Dopo aver dato l’impressione di fare il possibile per evitare che la sconfitta elettorale si trasformi in una disfatta – sulla base di uno strano marchingegno basato sulla teoria del voto utile – Enrico Letta, a poche ore dal D Day, se ne va in giro affermando che il centrosinistra vincerà le elezioni. Certo Giorgia Meloni, negli ultimi giorni, non è stata sorda al richiamo della foresta; ma è troppo tardi per pensare che l’esito del voto possa smentire quanto i sondaggi confermano da mesi.

Durante la campagna elettorale si è persino temuto che la coalizione di Giorgia Meloni facesse il pieno dei seggi nei collegi uninominali, e riuscisse così a conquistare – grazie alla legge elettorale – una maggioranza tale da consegnare ai vincitori i voti sufficienti per cambiare da soli, a loro piacimento, la Carta Costituzionale. Si tratta di uno scenario inquietante che non può non sollevare qualche preoccupazione in tanti elettori; pure in coloro che, questa volta, hanno deciso di saltare il fosso e di votare un partito da cui avevano sempre girato alla larga. Ecco allora l’utilità di un “voto del dubbio’’, che può essere esercitato a prescindere dalla appartenenza politica, come se si dovesse sottoscrivere una polizza per essere tutelati nel caso di incidenti importanti. Abbiamo la fortuna di disporre ancora di un sistema bicamerale perfetto i cui difetti possono tornare utili in una circostanza come l’attuale.

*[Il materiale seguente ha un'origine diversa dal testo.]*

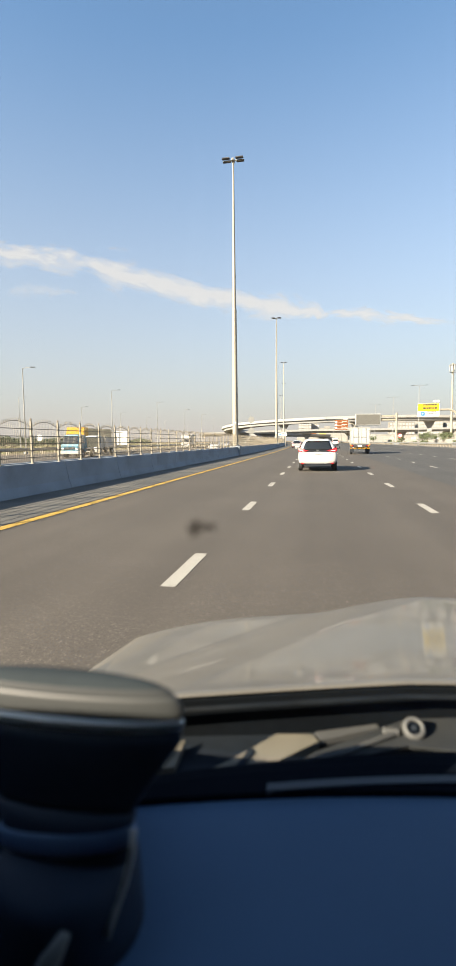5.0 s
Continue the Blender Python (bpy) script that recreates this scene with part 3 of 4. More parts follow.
def hatchback(m, label, paint, name="hatchback", group=""):
    """A five-door hatchback, 4.1 m long, its tail at y = 0 and its nose at y = 4.1."""
    c = thing(name, label, "car", m, group)
    st = [(0.00, 0.40, 0.82, 0.86, 0.72, 0.79, 0.70), (0.05, 0.33, 0.87, 0.97, 0.82, 0.850, 0.75), (0.14, 0.30, 0.92, 1.16, 0.855, 0.875, 0.70),
          (0.30, 0.28, 0.94, 1.40, 0.865, 0.882, 0.625), (0.48, 0.26, 0.94, 1.465, 0.87, 0.884, 0.600), (1.30, 0.22, 0.93, 1.485, 0.87, 0.885, 0.59),
          (2.05, 0.20, 0.92, 1.465, 0.87, 0.885, 0.59), (2.50, 0.20, 0.91, 1.25, 0.87, 0.882, 0.62), (2.95, 0.20, 0.90, 1.00, 0.865, 0.875, 0.70),
          (3.70, 0.22, 0.78, 0.84, 0.83, 0.84, 0.68), (4.02, 0.27, 0.66, 0.70, 0.74, 0.76, 0.60), (4.10, 0.34, 0.58, 0.60, 0.60, 0.62, 0.50)]
    bm = loft(st)
    body = part("body", bm, paint, c, smooth=True)
    body.modifiers.new("bevel", 'SUBSURF').levels = 1
    body.modifiers["bevel"].render_levels = 1
    part("rear_window", curved_pane(0.960, 1.365, 0.675, 0.520, 0.040, 0.266, 0.045), M["car_glass"], c, smooth=True)
    part("tailgate_band", curved_pane(0.905, 0.965, 0.62, 0.66, -0.010, 0.036, 0.020), M["plastic"], c)
    lip = prism([(0.215, 1.376), (0.205, 1.400), (0.44, 1.480), (0.66, 1.478), (0.52, 1.42)], -0.50, 0.50, axis='x')
    bmesh.ops.bevel(lip, geom=lip.edges[:], offset=0.02, segments=2, affect='EDGES')
    part("spoiler", lip, paint, c)
    part("brake_lamp", box(-0.12, 0.12, 0.196, 0.23, 1.377, 1.392), M["tail"], c)
    for sx in (-1, 1):
        lamp = part("tail_light", wrapped(TAIL_OUTLINE, sx), M["tail"], c)
        part("lamp_insert", wrapped(TAIL_INSERT, sx, 0.008), M["head"], lamp)
        part("reflector", wrapped([(0.58, 0.335), (0.73, 0.345), (0.75, 0.400), (0.62, 0.375)], sx, 0.004, 0.0), M["tail"], c)
        part("side_window", panel([(sx * 0.862, 0.75, 0.95), (sx * 0.862, 1.62, 0.94), (sx * 0.640, 1.60, 1.305), (sx * 0.640, 0.80, 1.295)][::sx], 0.02), M["car_glass"], c)
        part("side_window", panel([(sx * 0.862, 1.70, 0.94), (sx * 0.862, 2.62, 0.93), (sx * 0.675, 2.20, 1.235), (sx * 0.640, 1.68, 1.305)][::sx], 0.02), M["car_glass"], c)
        part("headlight", box(min(sx * 0.48, sx * 0.74), max(sx * 0.48, sx * 0.74), 3.86, 4.03, 0.62, 0.74, 0.03), M["head"], c)
        mir = part("mirror", box(min(sx * 0.87, sx * 1.08), max(sx * 0.87, sx * 1.08), 2.26, 2.42, 0.98, 1.13, 0.035, seg=2), paint if sx < 0 else M["plastic"], c)
        part("mirror_glass", box(min(sx * 0.90, sx * 1.05), max(sx * 0.90, sx * 1.05), 2.252, 2.259, 1.01, 1.10), M["chrome"], mir)
        for y in (0.72, 3.28):
            wheel(c, sx * 0.785, y, 0.31, 0.19)
    part("windscreen", panel([(0.60, 2.93, 1.03), (-0.60, 2.93, 1.03), (-0.52, 2.20, 1.375), (0.52, 2.20, 1.375)], 0.02), M["car_glass"], c)
    part("number_plate", box(-0.19, 0.19, -0.024, 0.02, 0.775, 0.885, 0.004), M["plate"], c)
    part("plate_marks", text_bars(0.28, 0.05, 1, y=-0.028, x0=-0.14, z0=0.805), M["ink"], c)
    part("badge", lathe([(0.045, 0), (0.045, 0.012)], 14, None, Matrix.Translation((0, 0.0, 0.94)) @ pose(0, 0, 0, 110, 0, 0) @ Matrix.Diagonal((1.4, 1, 1, 1))), M["chrome"], c)
    part("model_mark", box(0.50, 0.57, -0.016, 0.01, 0.800, 0.812), M["dark_metal"], c)
    part("bumper_valance", box(-0.62, 0.62, 0.01, 0.16, 0.22, 0.315, 0.02), M["plastic"], c)
    part("tow_cover", box(0.30, 0.40, -0.010, 0.0, 0.36, 0.41), paint, c)
    part("rear_wiper", tube([(0.0, -0.02, 0.975), (-0.08, 0.005, 1.03), (-0.34, 0.022, 1.05)], 0.010, 5), M["plastic"], c)
    return c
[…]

Da tempo infatti il Senato rappresenta il terreno cedevole delle maggioranze elette, per cui grazie alla Camera Alta, questo Paese ha potuto evitare l’approvazione di leggi discutibili ancorché passate sugli scudi alla Camera. La democrazia è compromesso, non “tirannia della maggioranza”; ed è bene che siano previsti meccanismi istituzionali che lo rendano non già un’opzione, ma una necessità di buon governo. Oggi, dopo la sciagurata mutilazione delle due Camere, il successo delle destre potrebbe essere ridimensionato da una condizione di relativa precarietà della maggioranza nell’unica dove potrebbe divenire possibile: il Senato.

In campo, nell’uninominale, esiste solo la coalizione di centrosinistra in grado di competere con la gioiosa macchina da guerra di Giorgia Meloni. Ecco perché sarebbe utile votare, il più possibile, al Senato, nell’uninominale, per i candidati di questo schieramento, senza rinunciare ad esprimere un voto diverso alla Camera.

Le forze centriste, soprattutto, sanno di non poter essere in partita praticamente in nessun collegio uninominale e quindi non hanno nulla da perdere nel votare per i candidati del centrosinistra a Palazzo Madama. Anche perché, essendo il Senato composto soltanto da duecento componenti, è prevedibile che i numeri della maggioranza siano di dimensioni inferiori rispetto a quelli della Camera. Ne deriva che, a rosicarle qualche seggio, si potrebbe rendere meno stabile la maggioranza di centrodestra a Palazzo Madama. Non è una grande prospettiva, ma quando si perde la guerra ci si deve accontentare della guerriglia.